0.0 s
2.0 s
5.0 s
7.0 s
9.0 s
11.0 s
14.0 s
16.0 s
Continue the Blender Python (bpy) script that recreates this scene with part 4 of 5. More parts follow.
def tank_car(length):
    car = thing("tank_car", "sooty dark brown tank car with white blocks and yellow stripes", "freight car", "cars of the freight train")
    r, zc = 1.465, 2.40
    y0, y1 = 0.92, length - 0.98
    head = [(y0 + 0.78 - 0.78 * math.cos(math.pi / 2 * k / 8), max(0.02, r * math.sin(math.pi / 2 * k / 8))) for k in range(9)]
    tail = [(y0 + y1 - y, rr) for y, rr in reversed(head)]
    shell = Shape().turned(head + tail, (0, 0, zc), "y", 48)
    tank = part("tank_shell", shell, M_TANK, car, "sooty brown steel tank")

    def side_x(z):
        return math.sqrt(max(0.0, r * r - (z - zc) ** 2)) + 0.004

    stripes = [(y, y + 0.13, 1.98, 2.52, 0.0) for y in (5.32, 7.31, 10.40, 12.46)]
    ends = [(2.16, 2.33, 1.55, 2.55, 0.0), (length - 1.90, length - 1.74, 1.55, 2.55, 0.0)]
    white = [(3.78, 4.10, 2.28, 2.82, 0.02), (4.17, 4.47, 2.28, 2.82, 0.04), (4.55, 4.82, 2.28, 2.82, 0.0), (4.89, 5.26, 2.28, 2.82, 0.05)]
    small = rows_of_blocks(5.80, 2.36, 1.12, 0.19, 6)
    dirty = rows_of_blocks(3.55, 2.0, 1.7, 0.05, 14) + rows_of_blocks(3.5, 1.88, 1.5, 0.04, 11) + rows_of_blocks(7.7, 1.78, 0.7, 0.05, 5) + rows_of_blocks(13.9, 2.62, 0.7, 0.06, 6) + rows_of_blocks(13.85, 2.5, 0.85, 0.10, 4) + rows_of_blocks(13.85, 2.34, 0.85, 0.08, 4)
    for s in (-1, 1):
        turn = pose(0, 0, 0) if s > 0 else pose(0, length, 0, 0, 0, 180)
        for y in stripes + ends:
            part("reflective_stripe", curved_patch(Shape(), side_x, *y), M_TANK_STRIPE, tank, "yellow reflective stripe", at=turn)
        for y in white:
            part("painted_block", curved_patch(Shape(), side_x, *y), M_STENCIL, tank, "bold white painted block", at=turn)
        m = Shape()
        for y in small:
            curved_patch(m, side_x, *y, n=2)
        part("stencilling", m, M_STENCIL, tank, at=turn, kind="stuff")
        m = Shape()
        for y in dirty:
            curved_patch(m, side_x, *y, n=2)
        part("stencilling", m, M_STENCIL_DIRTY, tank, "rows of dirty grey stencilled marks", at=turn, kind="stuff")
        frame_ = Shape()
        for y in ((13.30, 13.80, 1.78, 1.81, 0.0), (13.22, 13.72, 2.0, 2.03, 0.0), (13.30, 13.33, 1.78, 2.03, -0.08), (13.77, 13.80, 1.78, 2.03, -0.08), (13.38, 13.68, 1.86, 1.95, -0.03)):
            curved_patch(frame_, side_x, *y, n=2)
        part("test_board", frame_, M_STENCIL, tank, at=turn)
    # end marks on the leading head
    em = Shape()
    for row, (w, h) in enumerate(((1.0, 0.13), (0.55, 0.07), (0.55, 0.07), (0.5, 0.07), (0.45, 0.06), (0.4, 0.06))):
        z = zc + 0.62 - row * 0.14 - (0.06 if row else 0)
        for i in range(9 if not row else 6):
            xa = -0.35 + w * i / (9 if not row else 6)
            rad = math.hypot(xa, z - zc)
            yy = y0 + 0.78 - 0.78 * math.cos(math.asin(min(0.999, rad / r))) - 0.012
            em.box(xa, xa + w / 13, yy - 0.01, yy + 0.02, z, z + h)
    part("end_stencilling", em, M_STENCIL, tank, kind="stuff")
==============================
* _WHAT THE TASK ASKS_: Take the lines above and retype all of them exactly.

* _RESULT_:
0.0 s
2.0 s
5.0 s
7.0 s
9.0 s
11.0 s
14.0 s
16.0 s
Continue the Blender Python (bpy) script that recreates this scene with part 4 of 5. More parts follow.
def tank_car(length):
    car = thing("tank_car", "sooty dark brown tank car with white blocks and yellow stripes", "freight car", "cars of the freight train")
    r, zc = 1.465, 2.40
    y0, y1 = 0.92, length - 0.98
    head = [(y0 + 0.78 - 0.78 * math.cos(math.pi / 2 * k / 8), max(0.02, r * math.sin(math.pi / 2 * k / 8))) for k in range(9)]
    tail = [(y0 + y1 - y, rr) for y, rr in reversed(head)]
    shell = Shape().turned(head + tail, (0, 0, zc), "y", 48)
    tank = part("tank_shell", shell, M_TANK, car, "sooty brown steel tank")

    def side_x(z):
        return math.sqrt(max(0.0, r * r - (z - zc) ** 2)) + 0.004

    stripes = [(y, y + 0.13, 1.98, 2.52, 0.0) for y in (5.32, 7.31, 10.40, 12.46)]
    ends = [(2.16, 2.33, 1.55, 2.55, 0.0), (length - 1.90, length - 1.74, 1.55, 2.55, 0.0)]
    white = [(3.78, 4.10, 2.28, 2.82, 0.02), (4.17, 4.47, 2.28, 2.82, 0.04), (4.55, 4.82, 2.28, 2.82, 0.0), (4.89, 5.26, 2.28, 2.82, 0.05)]
    small = rows_of_blocks(5.80, 2.36, 1.12, 0.19, 6)
    dirty = rows_of_blocks(3.55, 2.0, 1.7, 0.05, 14) + rows_of_blocks(3.5, 1.88, 1.5, 0.04, 11) + rows_of_blocks(7.7, 1.78, 0.7, 0.05, 5) + rows_of_blocks(13.9, 2.62, 0.7, 0.06, 6) + rows_of_blocks(13.85, 2.5, 0.85, 0.10, 4) + rows_of_blocks(13.85, 2.34, 0.85, 0.08, 4)
    for s in (-1, 1):
        turn = pose(0, 0, 0) if s > 0 else pose(0, length, 0, 0, 0, 180)
        for y in stripes + ends:
            part("reflective_stripe", curved_patch(Shape(), side_x, *y), M_TANK_STRIPE, tank, "yellow reflective stripe", at=turn)
        for y in white:
            part("painted_block", curved_patch(Shape(), side_x, *y), M_STENCIL, tank, "bold white painted block", at=turn)
        m = Shape()
        for y in small:
            curved_patch(m, side_x, *y, n=2)
        part("stencilling", m, M_STENCIL, tank, at=turn, kind="stuff")
        m = Shape()
        for y in dirty:
            curved_patch(m, side_x, *y, n=2)
        part("stencilling", m, M_STENCIL_DIRTY, tank, "rows of dirty grey stencilled marks", at=turn, kind="stuff")
        frame_ = Shape()
        for y in ((13.30, 13.80, 1.78, 1.81, 0.0), (13.22, 13.72, 2.0, 2.03, 0.0), (13.30, 13.33, 1.78, 2.03, -0.08), (13.77, 13.80, 1.78, 2.03, -0.08), (13.38, 13.68, 1.86, 1.95, -0.03)):
            curved_patch(frame_, side_x, *y, n=2)
        part("test_board", frame_, M_STENCIL, tank, at=turn)
    # end marks on the leading head
    em = Shape()
    for row, (w, h) in enumerate(((1.0, 0.13), (0.55, 0.07), (0.55, 0.07), (0.5, 0.07), (0.45, 0.06), (0.4, 0.06))):
        z = zc + 0.62 - row * 0.14 - (0.06 if row else 0)
        for i in range(9 if not row else 6):
            xa = -0.35 + w * i / (9 if not row else 6)
            rad = math.hypot(xa, z - zc)
            yy = y0 + 0.78 - 0.78 * math.cos(math.asin(min(0.999, rad / r))) - 0.012
            em.box(xa, xa + w / 13, yy - 0.01, yy + 0.02, z, z + h)
    part("end_stencilling", em, M_STENCIL, tank, kind="stuff")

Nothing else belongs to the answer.